> _EXERCISE DETAILS_: Leave out the pictures; transcribe all else exactly.

++++ COLLECTED MATERIAL

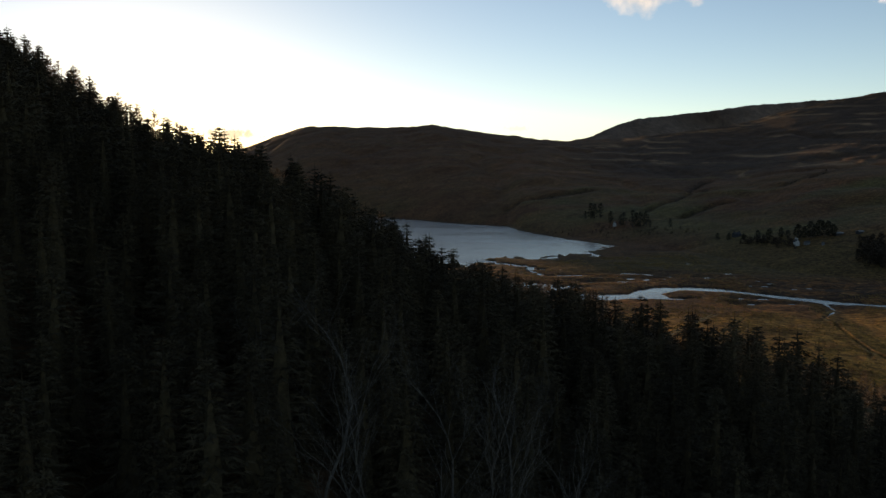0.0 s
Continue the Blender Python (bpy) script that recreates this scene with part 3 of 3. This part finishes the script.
masters = conifer_masters(near, MAT_SPRUCE, "spruce_tree", "dark green spruce with drooping boughs in the plantation")
larch_masters = conifer_masters(near_larch, MAT_LARCH, "larch_tree", "brown leafless larch with fine twigs on the slope")
used = set()
order = np.argsort(away)
single = order[:300]
rest = order[300:]
for n, i in enumerate(single):
    pool = larch_masters if larch[i] else masters
    k = n % 4
    m = Matrix.LocRotScale((gx[i], gy[i], tz[i]), Euler((0, 0, rng.uniform(0, 6.28))), (grow[i],) * 3)
    if (larch[i], k) in used:
        tree = copy_thing(pool[k], Matrix.Identity(4))
    else:
        used.add((larch[i], k))
        tree = pool[k]
    tree.matrix_basis = m

def stand_of(pick, templates, material, name, label):
    if len(pick) == 0:
        return
    rows = np.stack([gx[pick], gy[pick], tz[pick], grow[pick], npr.uniform(0, 6.28, len(pick)), npr.randint(0, len(templates), len(pick)), shade[pick]], -1)
    joined(name, templates, rows, material, label)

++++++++

> _PROBLEM SOLUTION_:
0.0 s
Continue the Blender Python (bpy) script that recreates this scene with part 3 of 3. This part finishes the script.
masters = conifer_masters(near, MAT_SPRUCE, "spruce_tree", "dark green spruce with drooping boughs in the plantation")
larch_masters = conifer_masters(near_larch, MAT_LARCH, "larch_tree", "brown leafless larch with fine twigs on the slope")
used = set()
order = np.argsort(away)
single = order[:300]
rest = order[300:]
for n, i in enumerate(single):
    pool = larch_masters if larch[i] else masters
    k = n % 4
    m = Matrix.LocRotScale((gx[i], gy[i], tz[i]), Euler((0, 0, rng.uniform(0, 6.28))), (grow[i],) * 3)
    if (larch[i], k) in used:
        tree = copy_thing(pool[k], Matrix.Identity(4))
    else:
        used.add((larch[i], k))
        tree = pool[k]
    tree.matrix_basis = m

def stand_of(pick, templates, material, name, label):
    if len(pick) == 0:
        return
    rows = np.stack([gx[pick], gy[pick], tz[pick], grow[pick], npr.uniform(0, 6.28, len(pick)), npr.randint(0, len(templates), len(pick)), shade[pick]], -1)
    joined(name, templates, rows, material, label)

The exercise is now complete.